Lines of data
*-*-*

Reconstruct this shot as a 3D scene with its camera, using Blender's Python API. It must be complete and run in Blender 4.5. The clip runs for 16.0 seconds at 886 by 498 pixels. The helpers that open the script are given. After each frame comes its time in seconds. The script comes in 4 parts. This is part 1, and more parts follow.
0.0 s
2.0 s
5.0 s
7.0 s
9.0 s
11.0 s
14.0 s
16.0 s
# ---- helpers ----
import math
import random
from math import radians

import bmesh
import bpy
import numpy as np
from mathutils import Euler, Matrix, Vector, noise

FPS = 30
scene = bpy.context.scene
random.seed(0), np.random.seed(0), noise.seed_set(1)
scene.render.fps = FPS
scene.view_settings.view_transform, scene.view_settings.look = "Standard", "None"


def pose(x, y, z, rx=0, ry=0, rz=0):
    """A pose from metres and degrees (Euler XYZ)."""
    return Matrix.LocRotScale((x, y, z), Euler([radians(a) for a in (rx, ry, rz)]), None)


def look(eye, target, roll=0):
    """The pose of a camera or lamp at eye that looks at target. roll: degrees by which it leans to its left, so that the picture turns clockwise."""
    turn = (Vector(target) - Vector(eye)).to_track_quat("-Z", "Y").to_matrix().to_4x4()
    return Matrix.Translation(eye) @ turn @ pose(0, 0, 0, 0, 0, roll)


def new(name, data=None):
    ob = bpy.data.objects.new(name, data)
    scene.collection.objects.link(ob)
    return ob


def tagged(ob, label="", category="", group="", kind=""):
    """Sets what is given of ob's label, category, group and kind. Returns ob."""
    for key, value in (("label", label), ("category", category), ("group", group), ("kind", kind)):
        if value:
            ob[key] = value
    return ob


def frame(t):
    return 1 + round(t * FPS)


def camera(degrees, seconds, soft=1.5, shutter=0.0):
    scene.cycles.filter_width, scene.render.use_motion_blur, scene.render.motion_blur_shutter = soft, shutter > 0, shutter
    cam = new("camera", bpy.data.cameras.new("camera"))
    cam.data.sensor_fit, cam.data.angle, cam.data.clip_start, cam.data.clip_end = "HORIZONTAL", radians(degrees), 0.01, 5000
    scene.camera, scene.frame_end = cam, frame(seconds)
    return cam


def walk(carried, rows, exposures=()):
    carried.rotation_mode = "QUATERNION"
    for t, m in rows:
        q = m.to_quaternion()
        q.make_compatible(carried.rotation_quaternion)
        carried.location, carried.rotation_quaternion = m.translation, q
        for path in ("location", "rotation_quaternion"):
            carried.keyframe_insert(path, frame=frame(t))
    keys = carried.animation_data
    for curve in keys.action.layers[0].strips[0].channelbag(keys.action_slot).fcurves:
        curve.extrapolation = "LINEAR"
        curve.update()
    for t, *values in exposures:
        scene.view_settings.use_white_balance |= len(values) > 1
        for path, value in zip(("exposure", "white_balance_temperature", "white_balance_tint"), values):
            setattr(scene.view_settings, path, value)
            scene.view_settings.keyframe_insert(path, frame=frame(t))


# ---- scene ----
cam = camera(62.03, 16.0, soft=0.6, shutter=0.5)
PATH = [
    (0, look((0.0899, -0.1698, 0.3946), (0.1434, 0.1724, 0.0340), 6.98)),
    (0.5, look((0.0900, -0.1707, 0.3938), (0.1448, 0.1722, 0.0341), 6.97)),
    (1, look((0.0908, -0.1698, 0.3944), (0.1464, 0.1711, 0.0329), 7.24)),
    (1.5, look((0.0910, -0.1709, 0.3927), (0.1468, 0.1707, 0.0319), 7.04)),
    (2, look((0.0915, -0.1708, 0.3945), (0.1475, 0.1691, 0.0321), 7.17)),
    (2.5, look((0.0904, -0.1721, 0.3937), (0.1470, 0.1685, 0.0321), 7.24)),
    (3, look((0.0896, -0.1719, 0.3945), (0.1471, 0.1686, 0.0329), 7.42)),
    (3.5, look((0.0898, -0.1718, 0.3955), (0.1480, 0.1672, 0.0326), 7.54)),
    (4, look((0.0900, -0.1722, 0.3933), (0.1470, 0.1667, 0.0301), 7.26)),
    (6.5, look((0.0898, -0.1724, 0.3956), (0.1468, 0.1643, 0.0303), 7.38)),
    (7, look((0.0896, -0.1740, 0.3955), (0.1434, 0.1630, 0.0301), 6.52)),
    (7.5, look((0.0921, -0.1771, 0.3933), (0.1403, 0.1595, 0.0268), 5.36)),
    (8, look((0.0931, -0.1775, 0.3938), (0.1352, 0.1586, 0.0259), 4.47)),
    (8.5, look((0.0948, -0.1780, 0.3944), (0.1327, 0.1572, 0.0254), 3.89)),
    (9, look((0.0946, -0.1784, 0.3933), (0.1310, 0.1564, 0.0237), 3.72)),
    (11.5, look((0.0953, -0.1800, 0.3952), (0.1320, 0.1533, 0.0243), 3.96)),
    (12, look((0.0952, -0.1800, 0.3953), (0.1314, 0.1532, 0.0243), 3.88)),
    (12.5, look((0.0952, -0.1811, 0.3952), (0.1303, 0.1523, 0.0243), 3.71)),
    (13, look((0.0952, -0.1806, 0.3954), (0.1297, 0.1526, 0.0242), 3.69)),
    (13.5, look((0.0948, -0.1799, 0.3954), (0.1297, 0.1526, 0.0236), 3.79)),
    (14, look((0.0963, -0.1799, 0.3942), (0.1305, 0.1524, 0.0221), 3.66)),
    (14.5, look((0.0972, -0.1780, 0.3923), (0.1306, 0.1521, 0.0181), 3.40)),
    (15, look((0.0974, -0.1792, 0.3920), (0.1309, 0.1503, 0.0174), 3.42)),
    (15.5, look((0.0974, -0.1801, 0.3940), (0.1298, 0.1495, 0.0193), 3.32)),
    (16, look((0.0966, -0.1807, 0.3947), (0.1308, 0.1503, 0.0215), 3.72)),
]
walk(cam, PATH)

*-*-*

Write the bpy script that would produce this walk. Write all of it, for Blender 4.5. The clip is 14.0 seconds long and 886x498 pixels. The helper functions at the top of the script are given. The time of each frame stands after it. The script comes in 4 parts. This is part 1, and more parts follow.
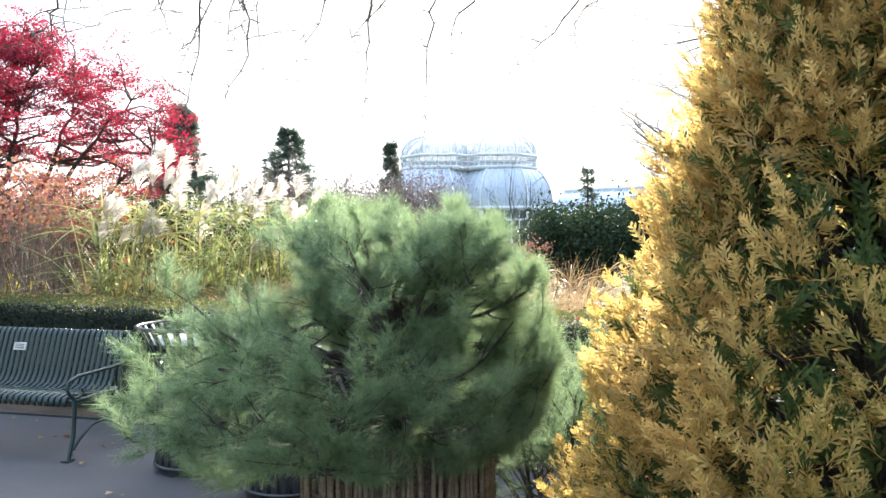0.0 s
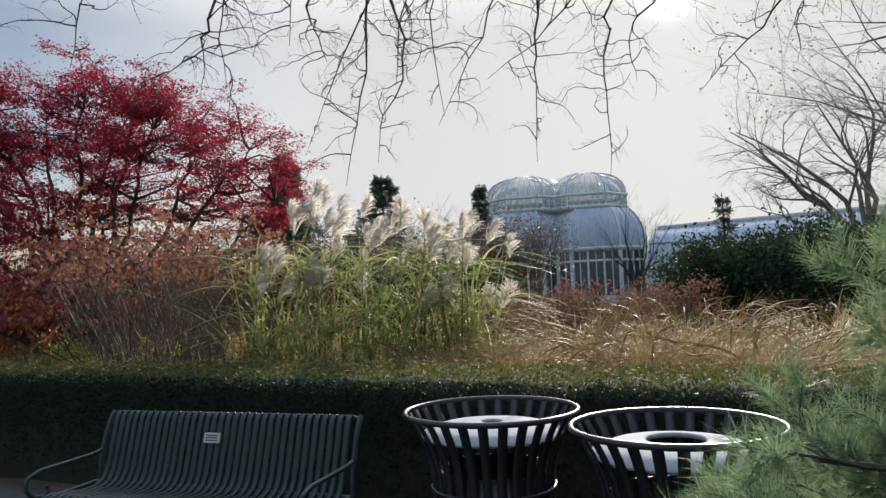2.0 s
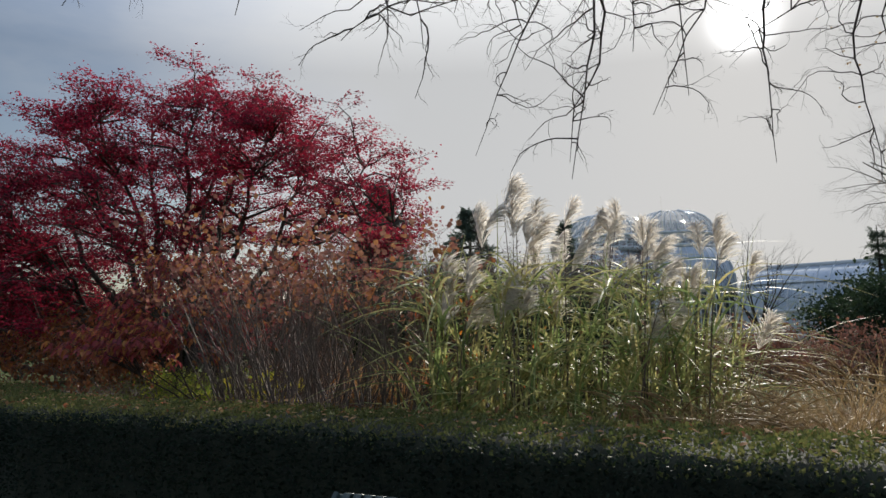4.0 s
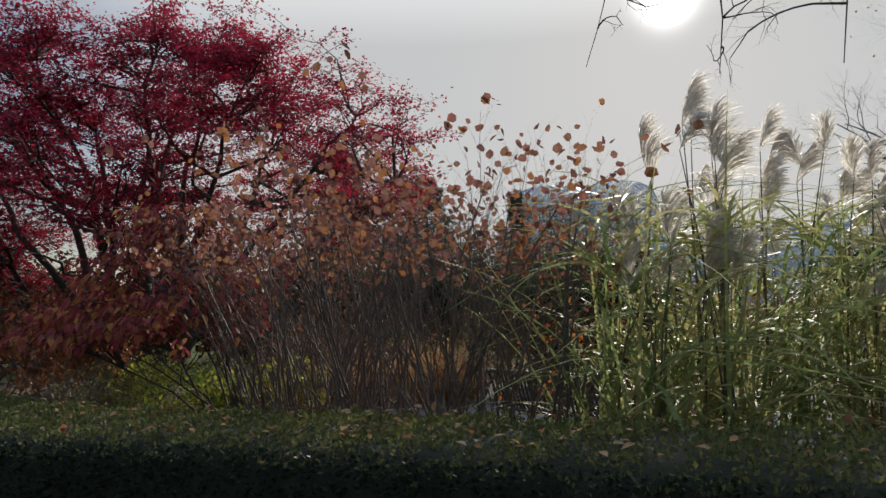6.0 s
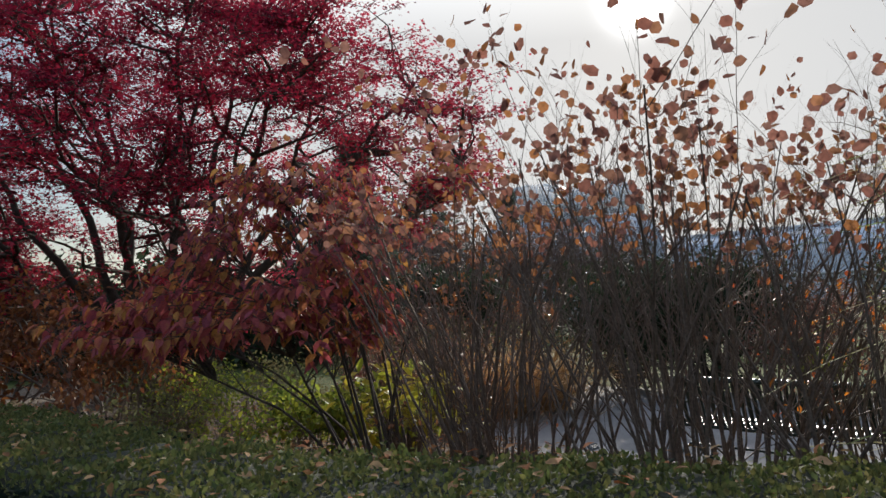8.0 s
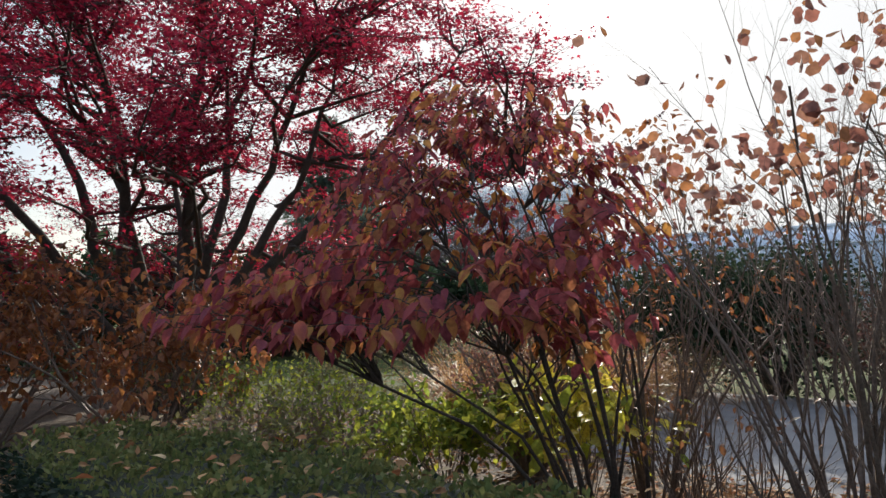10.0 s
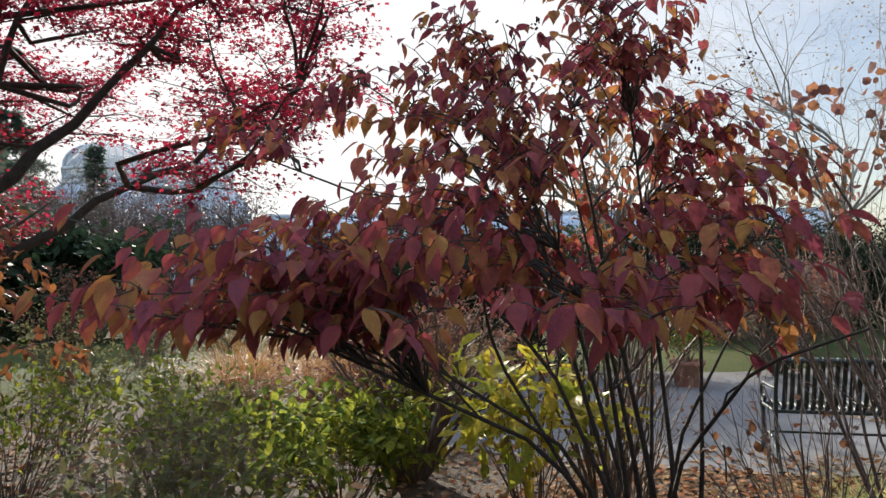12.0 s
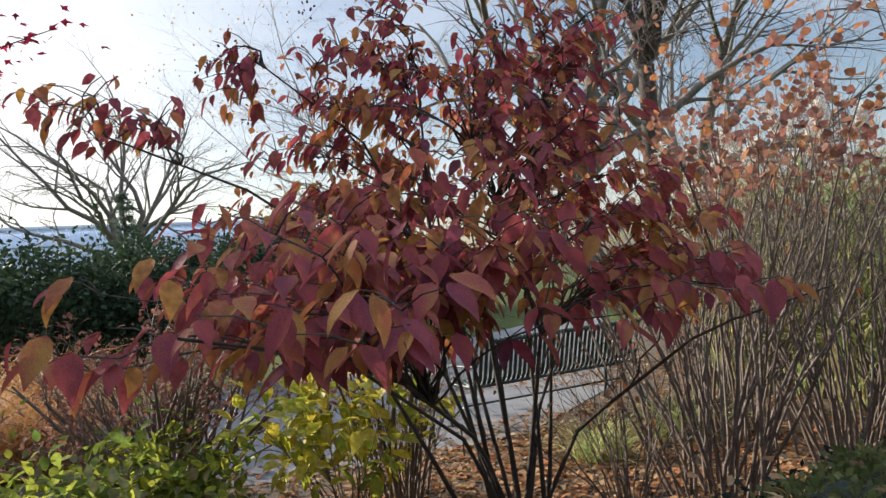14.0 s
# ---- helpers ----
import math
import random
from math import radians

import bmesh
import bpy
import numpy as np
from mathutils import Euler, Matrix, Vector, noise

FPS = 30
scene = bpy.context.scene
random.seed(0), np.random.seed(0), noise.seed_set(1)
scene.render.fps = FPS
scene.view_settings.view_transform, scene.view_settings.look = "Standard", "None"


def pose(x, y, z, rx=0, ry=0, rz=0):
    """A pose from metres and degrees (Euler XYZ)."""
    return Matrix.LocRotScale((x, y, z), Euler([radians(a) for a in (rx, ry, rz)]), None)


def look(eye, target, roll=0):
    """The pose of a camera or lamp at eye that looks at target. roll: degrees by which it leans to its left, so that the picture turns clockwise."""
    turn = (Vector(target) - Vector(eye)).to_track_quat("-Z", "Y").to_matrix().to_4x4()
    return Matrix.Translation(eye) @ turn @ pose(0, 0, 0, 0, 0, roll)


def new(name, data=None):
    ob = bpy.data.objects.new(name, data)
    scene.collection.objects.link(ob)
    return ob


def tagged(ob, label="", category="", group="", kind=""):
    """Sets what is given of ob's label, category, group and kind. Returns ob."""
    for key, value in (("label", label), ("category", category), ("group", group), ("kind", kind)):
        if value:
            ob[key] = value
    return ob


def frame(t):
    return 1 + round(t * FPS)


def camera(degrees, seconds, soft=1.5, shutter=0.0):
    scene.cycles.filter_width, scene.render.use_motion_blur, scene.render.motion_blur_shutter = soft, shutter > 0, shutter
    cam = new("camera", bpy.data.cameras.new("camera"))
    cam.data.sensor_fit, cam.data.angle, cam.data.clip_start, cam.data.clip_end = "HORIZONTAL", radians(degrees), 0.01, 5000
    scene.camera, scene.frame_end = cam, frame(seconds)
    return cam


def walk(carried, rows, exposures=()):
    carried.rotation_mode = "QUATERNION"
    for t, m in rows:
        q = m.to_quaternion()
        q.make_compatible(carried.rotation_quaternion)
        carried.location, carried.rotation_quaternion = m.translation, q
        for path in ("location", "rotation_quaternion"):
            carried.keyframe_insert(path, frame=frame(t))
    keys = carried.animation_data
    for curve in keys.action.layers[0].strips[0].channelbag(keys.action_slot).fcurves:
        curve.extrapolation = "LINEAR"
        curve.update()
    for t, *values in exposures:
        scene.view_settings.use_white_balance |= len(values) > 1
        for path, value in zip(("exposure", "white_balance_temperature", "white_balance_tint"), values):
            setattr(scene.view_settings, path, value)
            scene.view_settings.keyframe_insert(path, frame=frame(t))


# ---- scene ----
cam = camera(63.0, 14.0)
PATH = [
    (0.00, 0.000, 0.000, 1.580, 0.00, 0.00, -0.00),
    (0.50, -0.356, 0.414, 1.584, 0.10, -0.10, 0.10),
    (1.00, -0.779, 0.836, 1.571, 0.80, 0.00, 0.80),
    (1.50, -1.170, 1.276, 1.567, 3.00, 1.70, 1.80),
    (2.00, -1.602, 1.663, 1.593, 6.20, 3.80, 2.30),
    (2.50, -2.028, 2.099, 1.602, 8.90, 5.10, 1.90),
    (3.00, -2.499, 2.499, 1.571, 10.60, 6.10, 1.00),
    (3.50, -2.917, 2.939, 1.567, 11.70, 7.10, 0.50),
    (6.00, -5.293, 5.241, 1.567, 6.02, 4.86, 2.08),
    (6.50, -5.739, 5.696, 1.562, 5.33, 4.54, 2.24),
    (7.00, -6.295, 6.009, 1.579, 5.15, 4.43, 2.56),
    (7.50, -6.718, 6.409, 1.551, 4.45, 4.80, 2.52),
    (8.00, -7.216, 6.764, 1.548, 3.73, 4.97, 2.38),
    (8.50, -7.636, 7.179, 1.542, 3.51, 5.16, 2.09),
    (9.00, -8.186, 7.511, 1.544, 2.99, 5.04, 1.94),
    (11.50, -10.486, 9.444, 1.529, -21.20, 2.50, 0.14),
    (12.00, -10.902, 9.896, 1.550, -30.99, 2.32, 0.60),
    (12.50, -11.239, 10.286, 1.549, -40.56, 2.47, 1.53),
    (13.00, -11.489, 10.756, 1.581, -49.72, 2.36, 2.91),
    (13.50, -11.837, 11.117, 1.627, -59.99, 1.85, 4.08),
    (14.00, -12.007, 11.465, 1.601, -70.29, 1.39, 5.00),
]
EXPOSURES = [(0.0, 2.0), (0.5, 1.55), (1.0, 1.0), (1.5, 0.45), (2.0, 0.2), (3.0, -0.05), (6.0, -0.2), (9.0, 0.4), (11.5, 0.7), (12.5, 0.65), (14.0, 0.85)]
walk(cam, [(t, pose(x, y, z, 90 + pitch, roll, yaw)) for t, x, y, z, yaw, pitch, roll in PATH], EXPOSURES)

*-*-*

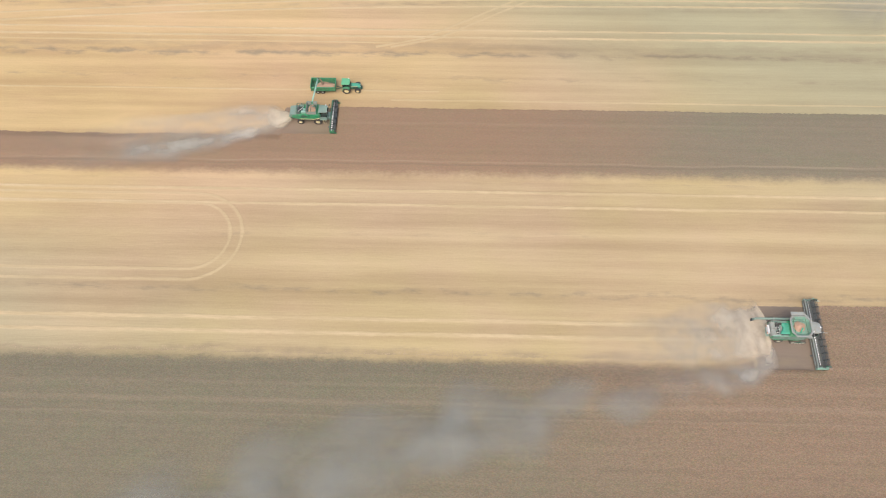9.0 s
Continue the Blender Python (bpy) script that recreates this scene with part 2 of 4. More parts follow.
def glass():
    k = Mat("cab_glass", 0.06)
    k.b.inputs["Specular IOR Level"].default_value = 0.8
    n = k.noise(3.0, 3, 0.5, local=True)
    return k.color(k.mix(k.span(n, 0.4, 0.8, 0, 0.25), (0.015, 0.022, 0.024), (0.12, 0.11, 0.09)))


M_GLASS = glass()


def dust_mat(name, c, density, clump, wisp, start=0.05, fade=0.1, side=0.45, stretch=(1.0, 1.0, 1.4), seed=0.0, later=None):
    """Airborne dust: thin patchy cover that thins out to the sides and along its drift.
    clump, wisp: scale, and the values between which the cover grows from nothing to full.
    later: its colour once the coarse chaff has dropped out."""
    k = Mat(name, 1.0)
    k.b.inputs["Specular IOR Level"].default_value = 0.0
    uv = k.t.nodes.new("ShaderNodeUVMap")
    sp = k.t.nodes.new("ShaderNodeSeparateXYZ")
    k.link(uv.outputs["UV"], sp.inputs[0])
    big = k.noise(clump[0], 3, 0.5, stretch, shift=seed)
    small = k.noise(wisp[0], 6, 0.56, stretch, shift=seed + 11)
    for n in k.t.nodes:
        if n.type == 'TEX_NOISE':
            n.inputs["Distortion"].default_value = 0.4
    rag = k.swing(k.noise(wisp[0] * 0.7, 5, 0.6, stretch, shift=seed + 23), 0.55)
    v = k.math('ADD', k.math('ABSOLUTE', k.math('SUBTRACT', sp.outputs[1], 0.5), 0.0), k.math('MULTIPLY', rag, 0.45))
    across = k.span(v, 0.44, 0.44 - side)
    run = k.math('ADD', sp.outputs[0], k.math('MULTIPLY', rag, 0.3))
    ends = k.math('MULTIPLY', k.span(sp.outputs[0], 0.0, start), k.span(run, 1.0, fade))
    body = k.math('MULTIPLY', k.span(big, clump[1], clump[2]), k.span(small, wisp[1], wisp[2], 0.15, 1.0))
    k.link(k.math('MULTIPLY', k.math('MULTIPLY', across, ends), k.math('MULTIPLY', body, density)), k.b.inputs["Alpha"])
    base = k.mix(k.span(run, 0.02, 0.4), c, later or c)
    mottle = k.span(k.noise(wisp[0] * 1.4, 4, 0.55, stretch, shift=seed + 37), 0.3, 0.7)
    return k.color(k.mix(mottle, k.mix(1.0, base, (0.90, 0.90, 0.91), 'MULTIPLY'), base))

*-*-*

WHAT TO DO: In the listing above, count each line that holds the string "Python". Give the number only.

EXERCISE OUTPUT: 2